Memory: How to Develop, Train and Use It

Chapter XX

General Instructions

In this chapter we shall call your attention to certain of the general principles already mentioned in the preceding chapters, for the purpose of further impressing them upon your mind, and in order that you may be able to think of and to consider them independent of the details of the special phases of memory. This chapter may be considered in the nature of a general review of certain fundamental principles mentioned in the body of the work.

POINT I. _Give to the thing that you wish to memorize, as great a degree of concentrated attention as possible._

We have explained the reason for this advice in many places in the book. The degree of concentrated attention bestowed upon the object under consideration, determines the strength, clearness and depth of the impression received and stored away in the subconsciousness. The character of these stored away impressions determines the degree of ease in remembrance and recollection.
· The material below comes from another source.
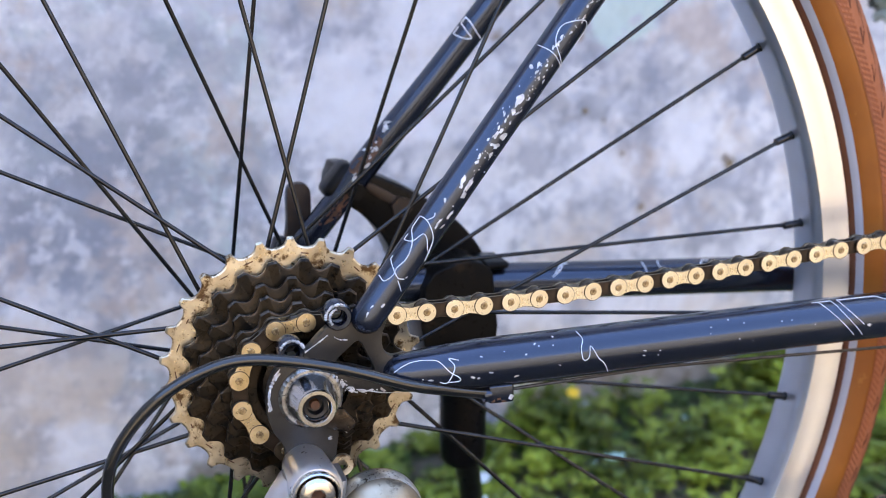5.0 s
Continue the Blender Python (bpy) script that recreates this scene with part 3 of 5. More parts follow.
PHASE, NIPPLE_R, FLANGE_R = -11.14, 0.2607, 0.0226
spoke_mesh = nipple_mesh = None
for k in range(36):
    a = radians(PHASE - 10 * k)
    b = a + radians(60 if k % 4 in (2, 3) else -60)
    right = k % 2 == 1
    outside = 1 if (k // 2) % 2 else -1
    side = -0.0190 if right else 0.0368
    tip = Vector((NIPPLE_R * math.cos(a), -0.0020 if right else 0.0020, HUB + NIPPLE_R * math.sin(a)))
    root = Vector((FLANGE_R * math.cos(b), side + 0.0022 * outside * (1 if right else -1), HUB + FLANGE_R * math.sin(b)))
    d = tip - root
    turn = d.to_track_quat("Z", "Y").to_matrix().to_4x4()
    length = d.length
    if spoke_mesh is None:
        sp = part("spoke", tube([(0, 0, 0), (0, 0, length)], 0.00098, 10), SPOKE, rim, "thin black spoke")
        spoke_mesh, first_length = sp.data, length
        nip = part("nipple", lathe([(0, -0.0065), (0.00125, -0.0065), (0.0019, -0.0058), (0.0019, 0.0030), (0.0023, 0.0032), (0.0023, 0.0075), (0, 0.0075)], None, 12), SPOKE, rim, "black spoke nipple")
        nipple_mesh = nip.data
        pair = sp, nip
    else:
        pair = place("spoke", spoke_mesh, rim), place("nipple", nipple_mesh, rim)
    pair[0].matrix_basis = Matrix.Translation(root) @ turn @ Matrix.Diagonal((1, 1, length / first_length, 1))
    radial = Vector((math.cos(a), 0, math.sin(a)))
    pair[1].matrix_basis = Matrix.Translation(tip) @ (0.7 * radial + 0.3 * d.normalized()).to_track_quat("Z", "Y").to_matrix().to_4x4()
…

POINT II. _In considering an object to be memorized, endeavor to obtain the impressions through as many faculties and senses as possible._

The reason for this advice should be apparent to you, if you have carefully read the preceding chapters. An impression received through both sound and sight is doubly as strong as one received through but one of these channels. You may remember a name, or word, either by having seen it in writing or print; or else by reason of having heard it; but if you have both _seen and heard_ it you have a double impression, and possess two possible ways of reviving the impression. You are able to remember an orange by reason of having seen it, smelt it, felt it and tasted it, and having heard its name pronounced. Endeavor to know a thing from as many sense impressions as possible–use the eye to assist ear-impressions; and the ear to assist in eye-impressions. See the thing from as many angles as possible.

POINT III. _Sense impressions may be strengthened by exercising the particular faculty through which the weak impressions are received._

You will find that either your eye memory is better than your ear memory, or vice versa. The remedy lies in exercising the weaker faculty, so as to bring it up to the standard of the stronger. The chapters of eye and ear training will help you along these lines. The same rule applies to the several phases of memory–develop the weak ones, and the strong ones will take care of themselves. The only way to develop a sense or faculty is to intelligently train, exercise and use it. Use, exercise and practice will work miracles in this direction.

POINT IV. _Make your first impression strong and firm enough to serve as a basis for subsequent ones._

Get into the habit of fixing a clear, strong impression of a thing to be considered, from the first. Otherwise you are trying to build up a large structure upon a poor foundation. Each time you revive an impression you deepen it, but if you have only a dim impression to begin with, the deepened impressions will not include details omitted in the first one. It is like taking a good sharp negative of a picture that you intend to enlarge afterward. The details lacking in the small picture will not appear in the enlargement; but those that _do_ appear in the small one, will be enlarged with the picture.

POINT V. _Revive your impressions frequently and thus deepen them._

You will know more of a picture by seeing it a few minutes every day for a week, than you would by spending several hours before it at one time. So it is with the memory. By recalling an impression a number of times, you fix it indelibly in your mind in such a way that it may be readily found when needed. Such impressions are like favorite tools which you need every little while–they are not apt to be mislaid as are those which are but seldom used. Use your imagination in “going over” a thing that you wish to remember. If you are studying a thing, you will find that this “going over” in your imagination will help you materially in disclosing the things that you have not remembered about it. By thus recognizing your weak points of memory, you may be able to pick up the missing details when you study the object itself the next time.

POINT VI. _Use your memory and place confidence in it._

One of the important things in the cultivation of the memory is the actual use of it. Begin to trust it a little, and then more, and then still more, and it will rise to the occasion. The man who has to tie a string around his finger in order to remember certain things, soon begins to cease to use his memory, and in the end forgets to remember the string, or what it is for. There are many details, of course, with which it is folly to charge the memory, but one should never allow his memory to fall into disuse. If you are in an occupation in which the work is done by mechanical helps, then you should exercise the memory by learning verses, or other things, in order to keep it in active practice. Do not allow your memory to atrophy.